Everyday, Everyday I Have the Blues
By John Stoltzfus,
Chief Investment Strategist
Let’s Make a Deal” Meets “The Apprentice Goes to Washington
Markets rally as economic data, earnings and geopolitics show progress
Last week saw stocks rally stateside with solid gains across the major indices after equities caught a bid as traders and investors appeared to relax and let go of some of their nervousness about inflation, wages, commodity prices, currencies, Fed policy, domestic politics and geopolitics—all of which have held stock prices hostage and jostled market performance and investor sentiment since late January of this year.
By last Friday it appeared to us that a confluence of factors had taken hold including an apparent acceptance by traders and investors that first quarter earnings season had shown enough strength to consider the possibility that corporate fundamentals might continue to improve in the months ahead.
While skeptics seemed to continue to embrace the idea that the first quarter may have delivered the peak in earnings growth for this cycle, another thought appeared possible: that the quarters that lie ahead this year could continue to show attractive earnings growth and perhaps a boost in revenue growth should wages pick up and corporate managers feel justified in raising capex. This would represent a shift from the current corporate strategy focused primarily on share buybacks and dividend increases.
On the political front the administration’s apparent progress with North Korea and some indication last week on how it might deal with drug price reform in the US along with what route it might take regarding automakers’ concerns about changes in emission standards each contributed to last week’s rallies in equity markets here and abroad.
Over the weekend the olive branch that appears to have been extended to Chinese officials related to Chinese telecommunications company ZTE would appear to add to the markets’ expectations that risks to further upside in the stock market may have begun to recede at least in the near term.
Economic data and corporate earnings reports that crossed the transom last week (see pages 4 and 5 of this report) were supportive of the view that the current economic expansion in the US could continue at a moderate pace.
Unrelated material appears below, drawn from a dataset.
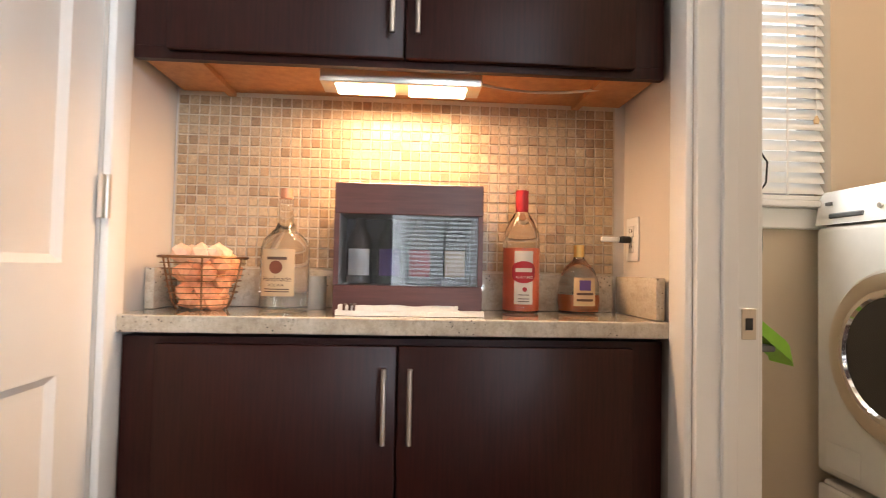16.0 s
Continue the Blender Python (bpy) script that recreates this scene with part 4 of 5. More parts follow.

In our view this could generate a healthy level of economic reflation rather than levels of inflation high enough to cause trouble for the economy or the stock market.
“Most encouraging to us were the stronger gains posted by the domestic and cyclically positioned Russell 2000 and the highly cyclical and tech heavy NASDAQ Composite.”
Small Cap Rally is Encouraging
The Dow Jones Industrials, the S&P 500, the S&P 400 (Mid- Caps), the Russell 2000 (small caps) and the NASDAQ composite (over 40% weighted in technology and tech related companies) respectively advanced 2.3%, 2.4%, 2.2%, 2.6% and 2.7% last week.
On a year to date basis those same indices now stand respectively higher from the start of the year to show gains of 0.5%, 2.02%, 2.03%, 4.6% and 7.2%.
Most encouraging to us were the stronger gains posted by the domestic and cyclically positioned Russell 2000 and the highly cyclical and tech heavy NASDAQ Composite.
In an environment where the leadership of the US economy and equity markets is paramount to global growth we are reminded that the concept of the world’s economies decoupling has been repeatedly debunked by the longestablished ties inherent in production in the modern global economy.
On the international scene MSCI EAFE (developed markets ex US and Canada) managed to rally modestly last week gaining 1.4% as the risks of trade wars appeared to subside somewhat and as monetary policy makers in Europe and the UK signaled that economic growth—though improved—still does not warrant much central bank concern for inflationary pressures.
The MSCI Emerging Markets Index advanced 2.5% last week delivering its best weekly gain since the week ended on February 16th when it jumped 4.98%.
Even as currency volatility remained a factor to contend with, the strengths of local economies, particularly in Asia, along with attractive market valuations and embedded crossregional secular trends garnered investment flow for a rally similar to that in the US markets.
MSCI frontier markets lagged the developed and emerging markets last week as currency and interest rate risk from the process of rate normalization in the US moved some investors to take profits in the asset class.
The 10-Year Treasury Yield Eases Back Below 3%
The US 10-year Treasury yield closed last week at 2.97% close enough to its high for this year of 3.02% (on April 25th) reminding traders and investors that interest rates are likely to continue to edge higher so long as the economy continues to improve and the Fed remains committed to the process of interest rate normalization.
While no “all clear” signal has ever been sounded for the markets (nor is it likely to happen), progress not perfection remains a good way to keep investor expectations right-sized. Carpe Diem.